In-context learning in #transformers is one of those mysterious #ML phenomena that needs more attention (no pun intended) from #neuroscientists.

In-context learning is a phenomenon in large language models where the model "learns" a task just by observing some input-output examples, without updating any parameters.
"Simply by adjusting a “prompt”, transformers can be adapted to do many useful things without re-training, such as translation, question-answering, arithmetic, and many other tasks.

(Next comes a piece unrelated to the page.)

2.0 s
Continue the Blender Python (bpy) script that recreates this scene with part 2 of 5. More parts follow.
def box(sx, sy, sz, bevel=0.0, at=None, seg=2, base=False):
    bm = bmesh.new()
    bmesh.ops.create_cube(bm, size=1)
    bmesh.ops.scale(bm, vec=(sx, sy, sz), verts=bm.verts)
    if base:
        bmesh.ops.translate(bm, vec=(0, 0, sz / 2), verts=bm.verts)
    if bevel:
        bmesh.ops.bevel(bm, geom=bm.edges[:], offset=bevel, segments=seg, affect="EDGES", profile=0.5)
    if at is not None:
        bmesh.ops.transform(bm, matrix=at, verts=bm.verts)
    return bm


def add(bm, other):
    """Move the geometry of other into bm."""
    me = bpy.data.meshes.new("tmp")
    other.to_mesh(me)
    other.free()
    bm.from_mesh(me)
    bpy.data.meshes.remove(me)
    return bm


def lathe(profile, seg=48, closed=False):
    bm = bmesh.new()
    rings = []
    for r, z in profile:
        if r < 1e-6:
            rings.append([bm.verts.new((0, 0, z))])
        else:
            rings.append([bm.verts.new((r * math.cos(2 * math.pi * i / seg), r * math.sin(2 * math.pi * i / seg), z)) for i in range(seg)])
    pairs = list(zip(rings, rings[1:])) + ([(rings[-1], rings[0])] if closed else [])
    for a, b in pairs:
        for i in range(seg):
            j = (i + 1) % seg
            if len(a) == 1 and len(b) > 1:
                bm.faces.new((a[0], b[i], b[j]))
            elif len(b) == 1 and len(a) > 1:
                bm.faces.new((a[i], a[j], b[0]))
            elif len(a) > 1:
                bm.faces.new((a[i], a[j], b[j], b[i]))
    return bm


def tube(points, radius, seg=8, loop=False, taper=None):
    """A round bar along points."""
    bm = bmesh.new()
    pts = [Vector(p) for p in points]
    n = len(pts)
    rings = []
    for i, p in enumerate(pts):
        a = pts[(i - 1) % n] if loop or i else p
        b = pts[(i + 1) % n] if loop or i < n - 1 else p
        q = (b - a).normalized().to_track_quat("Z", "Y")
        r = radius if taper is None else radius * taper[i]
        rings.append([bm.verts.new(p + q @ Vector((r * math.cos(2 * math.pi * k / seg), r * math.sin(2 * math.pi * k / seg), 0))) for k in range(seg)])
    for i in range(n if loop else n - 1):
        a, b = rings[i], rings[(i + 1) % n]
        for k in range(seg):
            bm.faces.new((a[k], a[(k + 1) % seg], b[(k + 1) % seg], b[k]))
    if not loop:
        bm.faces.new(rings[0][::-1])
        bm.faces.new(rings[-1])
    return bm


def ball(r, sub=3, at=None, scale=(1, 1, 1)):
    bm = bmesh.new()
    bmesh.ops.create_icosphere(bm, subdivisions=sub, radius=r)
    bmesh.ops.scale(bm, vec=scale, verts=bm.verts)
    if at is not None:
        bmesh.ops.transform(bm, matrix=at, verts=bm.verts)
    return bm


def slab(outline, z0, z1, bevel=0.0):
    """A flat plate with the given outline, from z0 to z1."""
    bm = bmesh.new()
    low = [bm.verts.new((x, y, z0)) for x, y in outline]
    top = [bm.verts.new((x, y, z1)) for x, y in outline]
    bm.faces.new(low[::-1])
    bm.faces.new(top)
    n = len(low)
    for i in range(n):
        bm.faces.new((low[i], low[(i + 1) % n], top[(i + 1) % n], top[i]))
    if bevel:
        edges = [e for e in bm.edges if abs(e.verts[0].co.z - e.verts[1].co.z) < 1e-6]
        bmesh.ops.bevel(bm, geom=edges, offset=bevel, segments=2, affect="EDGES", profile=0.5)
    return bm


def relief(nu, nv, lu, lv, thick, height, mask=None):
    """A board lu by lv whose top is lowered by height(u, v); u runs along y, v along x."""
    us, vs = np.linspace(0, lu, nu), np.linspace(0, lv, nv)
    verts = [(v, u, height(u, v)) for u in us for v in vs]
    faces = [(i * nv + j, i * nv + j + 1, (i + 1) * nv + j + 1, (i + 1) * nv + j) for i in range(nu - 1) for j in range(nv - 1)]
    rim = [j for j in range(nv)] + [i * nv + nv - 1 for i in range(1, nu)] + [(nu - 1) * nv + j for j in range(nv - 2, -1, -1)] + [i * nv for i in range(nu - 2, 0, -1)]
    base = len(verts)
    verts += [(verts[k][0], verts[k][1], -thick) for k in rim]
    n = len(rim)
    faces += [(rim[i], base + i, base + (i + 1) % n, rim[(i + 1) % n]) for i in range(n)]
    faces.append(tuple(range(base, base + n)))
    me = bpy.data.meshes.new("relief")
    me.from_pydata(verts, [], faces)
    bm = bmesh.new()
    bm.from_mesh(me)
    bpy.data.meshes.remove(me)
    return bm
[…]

Using “prompt engineering” to leverage in-context learning became a popular topic of study and discussion." (https://transformer-circuits.pub/2022/in-context-learning-and-induction-heads/index.html)

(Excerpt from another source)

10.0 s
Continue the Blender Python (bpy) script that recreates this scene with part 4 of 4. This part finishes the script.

Interestingly, two recent works (H/T @roydanroy) showed that in-context learning (at least under certain conditions) match solutions found by gradient descent:
1) Transformers learn in-context by gradient descent: https://arxiv.org/abs/2212.07677
2) What learning algorithm is in-context learning? Investigations with linear models: https://arxiv.org/abs/2211.15661

In #neuroscience, synaptic plasticity is generally thought to be the mechanism underlying many of the behavioral improvements that are loosely referred to as learning.

Could in-context #learning be an alternative mechanism underlying at least some behavioral improvements? Given the suggested similarities of the #hippocampus representation learning and transformers (https://arxiv.org/abs/2112.04035), it'd be interesting to see the implications of in-context learning for our understanding of #memory formation in the hippocampus? #NeuroAI

@ShahabBakht @roydanroy Wow so that could be @neuralturing ‘s idea of gradient descent in the brain, just in yet another packaging?.. (from Hopfield networks to modern energy based models now to this?)

@ampanmdagaba @roydanroy

Yes. This figure from Oswald et al explains the hypothesis quite well.